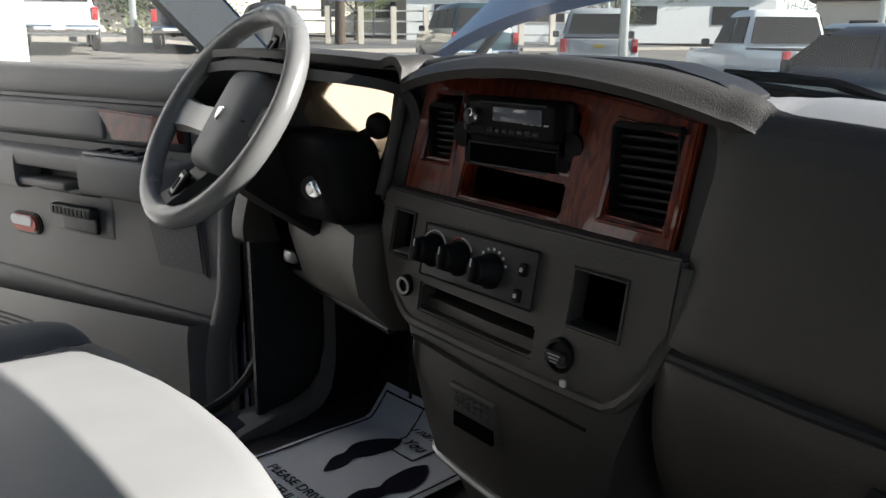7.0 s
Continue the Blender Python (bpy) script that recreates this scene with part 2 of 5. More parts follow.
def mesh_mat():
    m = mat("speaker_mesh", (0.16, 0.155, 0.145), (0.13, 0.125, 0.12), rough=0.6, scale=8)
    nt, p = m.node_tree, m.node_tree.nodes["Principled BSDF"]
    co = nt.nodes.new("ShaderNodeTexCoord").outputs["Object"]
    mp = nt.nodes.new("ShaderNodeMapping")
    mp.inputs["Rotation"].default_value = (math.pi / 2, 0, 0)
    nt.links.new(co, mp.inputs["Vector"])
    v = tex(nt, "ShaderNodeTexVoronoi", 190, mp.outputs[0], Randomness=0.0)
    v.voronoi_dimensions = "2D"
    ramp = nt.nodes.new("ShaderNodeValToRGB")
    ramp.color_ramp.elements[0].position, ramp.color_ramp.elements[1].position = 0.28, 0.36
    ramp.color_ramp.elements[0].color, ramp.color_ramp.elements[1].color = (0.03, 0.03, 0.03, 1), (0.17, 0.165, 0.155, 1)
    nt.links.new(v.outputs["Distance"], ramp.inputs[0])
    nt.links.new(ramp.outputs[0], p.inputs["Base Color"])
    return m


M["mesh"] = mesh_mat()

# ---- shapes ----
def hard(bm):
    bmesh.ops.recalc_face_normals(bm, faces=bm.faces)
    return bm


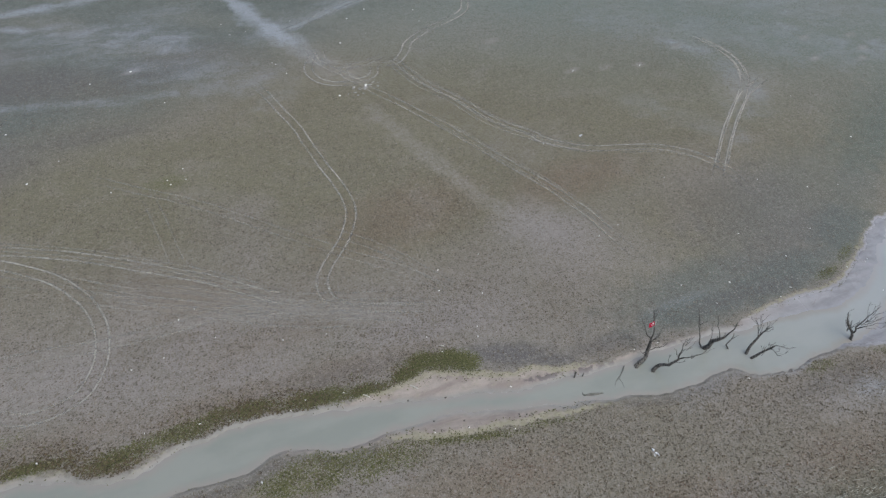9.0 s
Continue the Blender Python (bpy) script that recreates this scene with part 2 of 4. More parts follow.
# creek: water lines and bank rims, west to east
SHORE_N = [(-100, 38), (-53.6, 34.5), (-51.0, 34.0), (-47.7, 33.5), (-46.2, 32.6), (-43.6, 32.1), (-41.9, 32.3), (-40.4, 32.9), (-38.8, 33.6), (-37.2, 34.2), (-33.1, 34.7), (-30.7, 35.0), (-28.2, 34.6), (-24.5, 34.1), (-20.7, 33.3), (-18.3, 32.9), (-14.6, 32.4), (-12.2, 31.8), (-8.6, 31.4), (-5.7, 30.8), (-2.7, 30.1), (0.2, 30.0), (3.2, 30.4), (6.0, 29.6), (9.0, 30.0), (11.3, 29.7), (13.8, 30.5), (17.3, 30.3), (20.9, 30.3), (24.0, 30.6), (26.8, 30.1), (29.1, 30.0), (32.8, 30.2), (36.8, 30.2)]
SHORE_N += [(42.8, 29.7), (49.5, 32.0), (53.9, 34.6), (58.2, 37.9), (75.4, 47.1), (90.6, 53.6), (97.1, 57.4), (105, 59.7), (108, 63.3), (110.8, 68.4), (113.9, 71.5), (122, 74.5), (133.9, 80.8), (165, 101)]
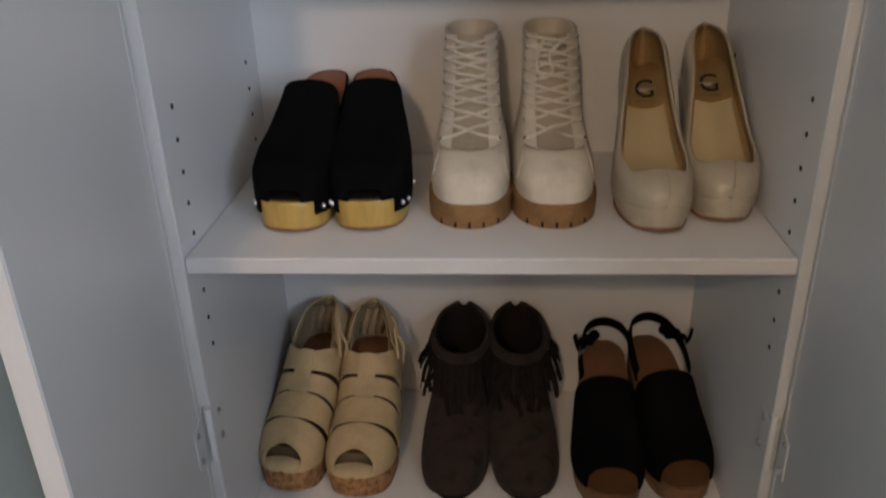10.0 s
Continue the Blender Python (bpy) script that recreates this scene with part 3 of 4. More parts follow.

####################

- [Work instructions]:
The required answer is a single number: the count of lines in the entries that hold the string "part".

- [Result]:
3